Торжество дворянской России, или Конец «комедии с маркизом Пугачевым»

Уже очевидно, что пугачевский бунт представлял собой один из текстов традиционной культуры, на языке которой он и должен быть прочитан. Однако многие «слова» традиционного лексикона к исходу XVIII столетия уже забылись дворянами, а их символический смысл оказался для них выхолощенным. В своих действиях они, например, нередко игнорировали традиционные способы смеховой речи, утратившие в их глазах смысловую привязку.

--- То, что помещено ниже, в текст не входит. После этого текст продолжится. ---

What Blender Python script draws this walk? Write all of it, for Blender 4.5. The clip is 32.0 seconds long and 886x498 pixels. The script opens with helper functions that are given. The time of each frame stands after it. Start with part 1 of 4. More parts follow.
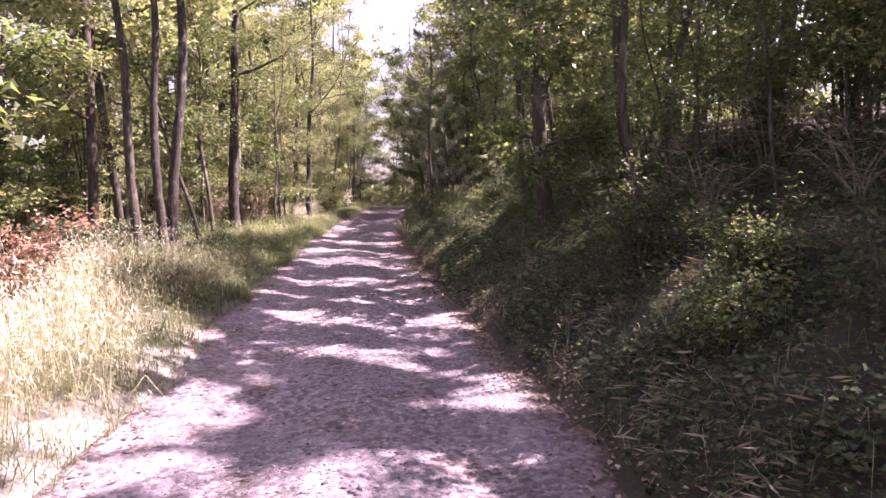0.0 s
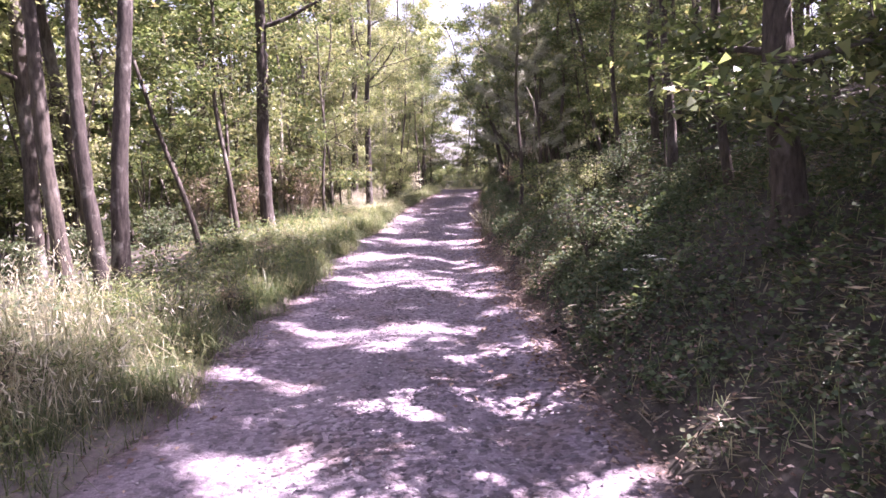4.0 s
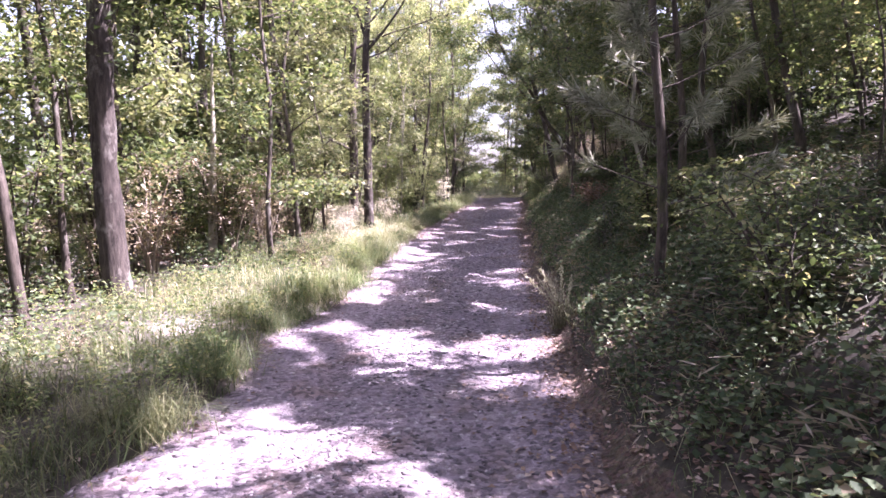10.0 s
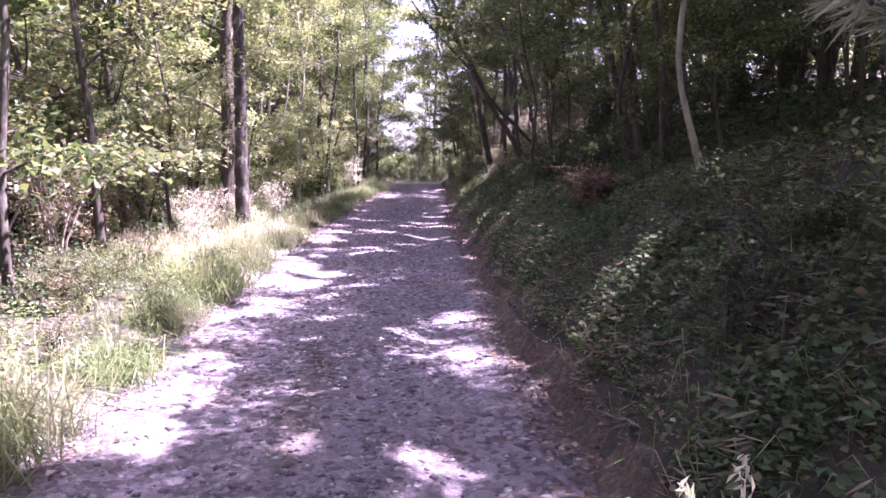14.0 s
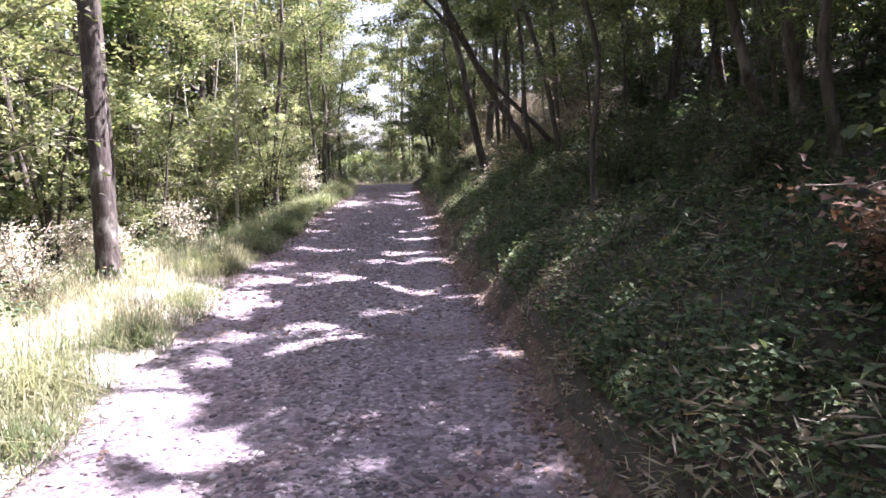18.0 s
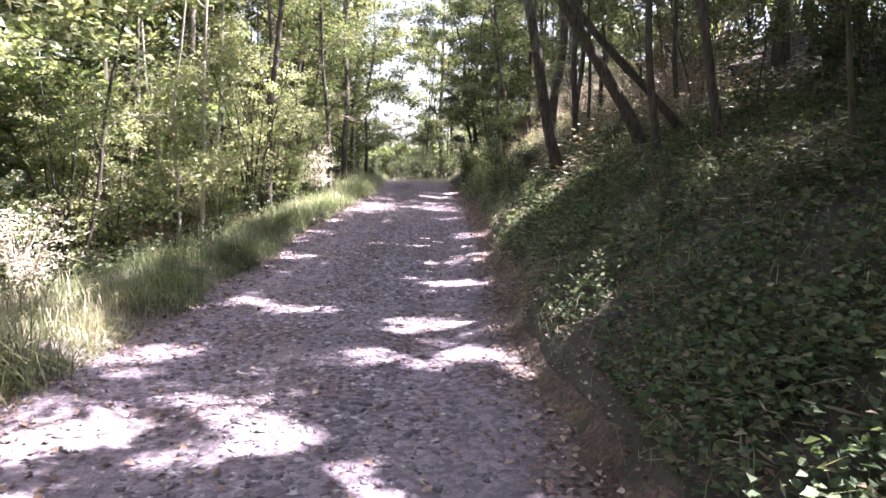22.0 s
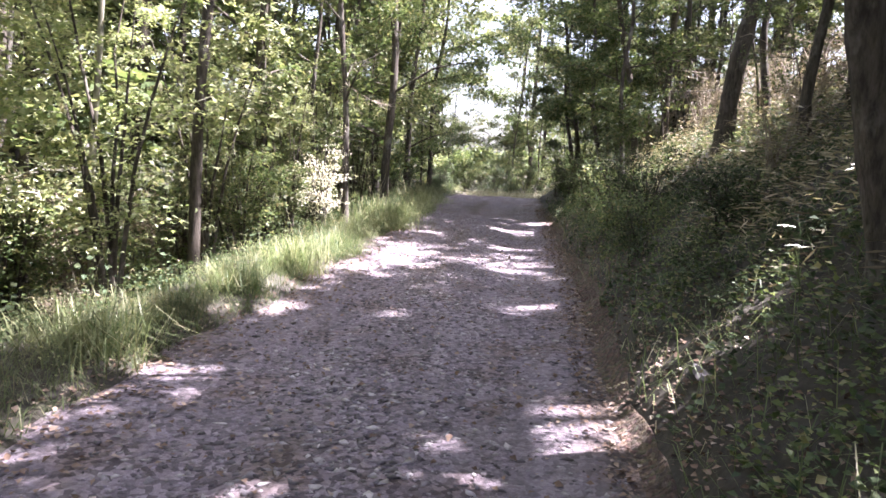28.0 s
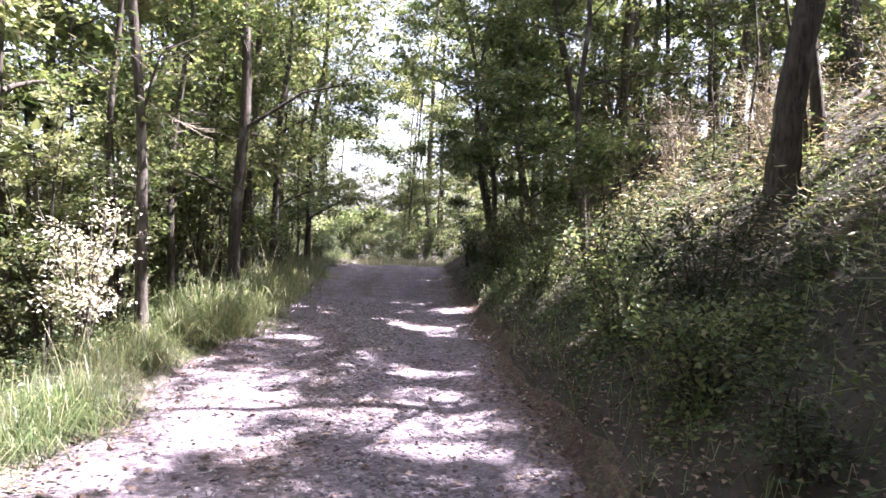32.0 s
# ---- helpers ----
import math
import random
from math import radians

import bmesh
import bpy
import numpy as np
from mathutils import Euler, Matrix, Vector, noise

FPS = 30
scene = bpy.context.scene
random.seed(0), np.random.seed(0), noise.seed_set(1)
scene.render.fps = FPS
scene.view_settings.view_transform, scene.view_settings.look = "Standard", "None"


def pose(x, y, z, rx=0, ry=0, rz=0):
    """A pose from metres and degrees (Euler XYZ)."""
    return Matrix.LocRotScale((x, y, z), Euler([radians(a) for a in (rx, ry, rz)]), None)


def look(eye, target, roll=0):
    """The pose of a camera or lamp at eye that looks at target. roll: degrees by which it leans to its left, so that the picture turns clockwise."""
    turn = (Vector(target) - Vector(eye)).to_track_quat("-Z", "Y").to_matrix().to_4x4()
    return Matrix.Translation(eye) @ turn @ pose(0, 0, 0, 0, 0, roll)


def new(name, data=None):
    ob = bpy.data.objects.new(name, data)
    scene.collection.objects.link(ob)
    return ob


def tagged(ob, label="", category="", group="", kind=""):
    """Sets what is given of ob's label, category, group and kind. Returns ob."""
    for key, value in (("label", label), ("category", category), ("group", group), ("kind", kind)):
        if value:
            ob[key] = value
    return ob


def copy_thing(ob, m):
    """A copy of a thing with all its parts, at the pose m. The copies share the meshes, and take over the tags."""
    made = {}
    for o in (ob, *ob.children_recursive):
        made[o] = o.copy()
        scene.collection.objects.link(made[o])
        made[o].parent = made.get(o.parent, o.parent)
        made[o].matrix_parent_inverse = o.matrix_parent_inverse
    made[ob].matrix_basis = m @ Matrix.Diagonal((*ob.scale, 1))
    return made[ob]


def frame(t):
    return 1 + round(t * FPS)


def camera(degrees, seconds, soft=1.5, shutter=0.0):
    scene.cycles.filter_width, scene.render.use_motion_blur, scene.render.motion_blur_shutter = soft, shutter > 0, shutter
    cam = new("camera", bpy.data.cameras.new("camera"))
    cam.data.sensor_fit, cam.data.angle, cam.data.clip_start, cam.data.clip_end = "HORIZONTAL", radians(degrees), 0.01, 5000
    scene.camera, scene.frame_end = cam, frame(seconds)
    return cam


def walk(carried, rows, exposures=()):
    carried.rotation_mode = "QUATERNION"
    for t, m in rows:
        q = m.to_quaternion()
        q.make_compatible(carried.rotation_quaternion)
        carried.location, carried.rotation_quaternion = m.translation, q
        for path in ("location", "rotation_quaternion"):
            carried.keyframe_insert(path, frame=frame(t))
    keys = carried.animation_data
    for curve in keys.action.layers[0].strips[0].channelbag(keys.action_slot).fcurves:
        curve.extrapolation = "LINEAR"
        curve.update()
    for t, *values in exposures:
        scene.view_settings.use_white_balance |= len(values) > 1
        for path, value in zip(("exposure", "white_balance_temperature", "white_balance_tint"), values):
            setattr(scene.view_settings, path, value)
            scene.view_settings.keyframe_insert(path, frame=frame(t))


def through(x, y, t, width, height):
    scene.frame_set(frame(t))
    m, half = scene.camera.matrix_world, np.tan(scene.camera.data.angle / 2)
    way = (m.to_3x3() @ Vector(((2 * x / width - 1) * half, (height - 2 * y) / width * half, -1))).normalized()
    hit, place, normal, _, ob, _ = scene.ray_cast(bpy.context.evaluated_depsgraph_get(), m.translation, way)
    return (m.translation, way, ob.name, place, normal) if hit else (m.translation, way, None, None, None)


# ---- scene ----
# the walk: seconds, pose, roll (degrees)
cam = camera(66.50, 32.0, 1.6)
PATH = [
    (0.0, pose(0.000, 0.000, 1.483, 85.16, 0, -4.60), 1.09),
    (0.5, pose(0.033, 0.545, 1.509, 84.95, 0, -1.99), -0.80),
    (1.0, pose(0.129, 1.097, 1.551, 85.15, 0, -3.70), -1.63),
    (1.5, pose(0.227, 1.701, 1.553, 84.81, 0, -1.54), -2.20),
    (2.0, pose(0.194, 2.340, 1.503, 83.39, 0, 1.90), -1.51),
    (2.5, pose(0.171, 3.000, 1.467, 80.63, 0, 1.69), -0.43),
    (3.0, pose(0.069, 3.608, 1.450, 80.28, 0, 4.60), -1.23),
    (3.5, pose(-0.057, 4.237, 1.459, 82.67, 0, 2.14), -0.09),
    (5.5, pose(0.136, 7.275, 1.535, 84.10, 0, 1.97), -1.95),
    (6.0, pose(0.183, 7.932, 1.539, 83.17, 0, 2.06), -1.37),
    (6.5, pose(0.150, 8.648, 1.524, 82.82, 0, 6.79), -2.46),
    (7.0, pose(0.053, 9.312, 1.509, 82.36, 0, 5.56), -1.27),
    (7.5, pose(0.025, 10.009, 1.501, 82.41, 0, 5.96), -1.66),
    (8.0, pose(-0.026, 10.551, 1.493, 82.18, 0, 6.31), -1.93),
    (8.5, pose(-0.038, 11.235, 1.491, 81.47, 0, 2.72), -1.17),
    (9.0, pose(-0.115, 11.927, 1.513, 80.84, 0, 5.90), -1.96),
    (9.5, pose(-0.193, 12.570, 1.525, 81.76, 0, 4.70), -0.20),
    (10.0, pose(-0.143, 13.227, 1.554, 83.90, 0, 4.75), -0.82),
    (10.5, pose(-0.195, 13.826, 1.522, 84.65, 0, 3.29), -1.24),
    (11.0, pose(-0.245, 14.409, 1.483, 85.47, 0, 0.95), -0.48),
    (11.5, pose(-0.292, 15.061, 1.472, 86.30, 0, 2.43), -2.25),
    (12.0, pose(-0.335, 15.686, 1.484, 85.86, 0, -1.76), -0.10),
    (12.5, pose(-0.357, 16.283, 1.500, 85.95, 0, -0.42), -0.93),
    (13.0, pose(-0.425, 16.998, 1.448, 85.67, 0, -1.15), 0.54),
    (13.5, pose(-0.417, 17.695, 1.413, 83.51, 0, -2.66), 0.95),
    (15.5, pose(-0.450, 19.979, 1.544, 81.52, 0, -1.49), -0.54),
    (16.0, pose(-0.446, 20.702, 1.519, 80.27, 0, -0.37), -2.05),
    (16.5, pose(-0.467, 21.334, 1.480, 81.15, 0, -1.53), -1.73),
    (17.0, pose(-0.512, 21.969, 1.494, 80.61, 0, -5.69), 0.57),
    (17.5, pose(-0.532, 22.683, 1.495, 80.02, 0, -3.70), -1.84),
    (18.0, pose(-0.499, 23.334, 1.531, 82.23, 0, -5.31), -1.01),
    (18.5, pose(-0.443, 24.081, 1.489, 81.96, 0, -3.81), -3.11),
    (19.0, pose(-0.452, 24.722, 1.482, 82.55, 0, -2.01), -2.60),
    (19.5, pose(-0.431, 25.295, 1.507, 81.95, 0, -6.61), -0.61),
    (20.0, pose(-0.356, 26.084, 1.488, 80.57, 0, -5.75), -2.40),
    (20.5, pose(-0.339, 26.779, 1.479, 78.28, 0, -8.38), -0.59),
    (21.0, pose(-0.261, 27.457, 1.456, 78.43, 0, -6.91), -0.32),
    (21.5, pose(-0.245, 28.101, 1.445, 80.36, 0, -3.33), -1.78),
    (22.0, pose(-0.232, 28.733, 1.423, 81.94, 0, -2.36), 0.83),
    (22.5, pose(-0.290, 29.406, 1.450, 85.00, 0, 6.84), -0.40),
    (23.0, pose(-0.245, 30.076, 1.455, 85.81, 0, 6.01), 0.30),
    (23.5, pose(-0.148, 30.713, 1.450, 85.34, 0, 5.18), 0.83),
    (24.0, pose(-0.080, 31.339, 1.405, 84.20, 0, 4.51), 0.40),
    (24.5, pose(0.050, 31.916, 1.464, 84.13, 0, 2.30), 0.94),
    (26.5, pose(0.240, 34.807, 1.512, 81.97, 0, 6.97), 2.26),
    (27.0, pose(0.199, 35.387, 1.497, 81.57, 0, 5.23), 2.61),
    (27.5, pose(0.192, 35.981, 1.554, 81.79, 0, 9.77), 1.27),
    (28.0, pose(0.200, 36.654, 1.547, 82.07, 0, 5.09), 2.82),
    (28.5, pose(0.234, 37.319, 1.508, 82.38, 0, 3.57), 2.30),
    (29.0, pose(0.212, 37.957, 1.498, 83.81, 0, 5.39), 2.05),
    (29.5, pose(0.216, 38.610, 1.503, 85.39, 0, 2.29), 2.98),
    (30.0, pose(0.202, 39.235, 1.532, 86.34, 0, 5.11), 1.61),
    (30.5, pose(0.099, 39.828, 1.523, 86.21, 0, 2.84), 2.91),
    (31.0, pose(0.032, 40.422, 1.510, 86.77, 0, 1.79), 1.17),
    (31.5, pose(-0.011, 41.006, 1.492, 87.60, 0, 1.48), 1.08),
    (32.0, pose(0.000, 41.568, 1.525, 87.65, 0, -3.76), 2.06),
]
walk(cam, [(t, m @ pose(0, 0, 0, 0, 0, roll)) for t, m, roll in PATH],
     [(0.0, 2.55, 6700, 52), (1.0, 2.7, 6450, 53), (2.5, 2.85, 6350, 53), (6.0, 3.0, 5950, 44), (7.0, 3.0, 6000, 43), (8.0, 2.95, 5950, 43), (9.0, 2.9, 5950, 44), (10.0, 2.9, 5950, 46), (11.0, 2.9, 5850, 50), (12.0, 3.05, 5750, 58), (13.0, 3.05, 5750, 62), (16.0, 3.05, 5700, 43), (17.0, 3.0, 5850, 38), (18.0, 3.05, 5950, 33), (20.0, 3.1, 6050, 34), (21.0, 3.4, 6100, 32), (22.0, 3.4, 6100, 32), (23.0, 3.35, 6200, 32), (24.0, 3.45, 6250, 34), (27.0, 3.35, 6000, 35), (28.0, 3.3, 6050, 27), (29.0, 3.45, 6050, 28), (30.0, 3.35, 6150, 26), (32.0, 3.2, 6050, 29)])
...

В то же время надо заметить, что российские дворяне XVIII века не были чужды смеху, они любили всласть, с удовольствием посмеяться. Екатерининская эпоха в целом знаменательна интенсивным обращением образованного общества к языку смеха, но только переиначенного на новоевропейский манер. В этот период в России получили распространение различные виды развлекательного, сатирического, зрелищного искусства, проецировавшегося на повседневную и праздничную жизнь господствовавших кругов. Например, в 1769 году Екатерина II приступила к изданию журнала «Всякая всячина», отличавшегося от других литературно-художественных и научных проектов того времени тем, что он был первым в России журналом сатирического характера. Он содействовал появлению других изданий подобного жанра, к чему призывала и сама императрица. И хотя эти журналы пошли по пути гиперболического обличения существовавшей действительности, что нередко вызывало недовольство Екатерины II, однако нельзя не отметить ее инициативу в этом деле. «Друг Вольтера, автор “Наказа”, запрещенного во Франции, участница перевода на русский язык Мармонтелева “Велисария”, сожженнаго в Париже, – писал Н. Л. Бродский, – Екатерина смеялась над тупостью и невежеством русской жизни в своих комедиях» [12; 44].

Несомненно, что «смеялась» Екатерина II достаточно много и часто, но делала это по-новому, в ее смехе отчетливы следы светского рационализма. В то время как пугачевцы смеются в соответствии с традицией, их смех, с позиций «прозападной» культуры господ, мог казаться иррациональным, сюрреалистичным и в этом смысле – сатанинским.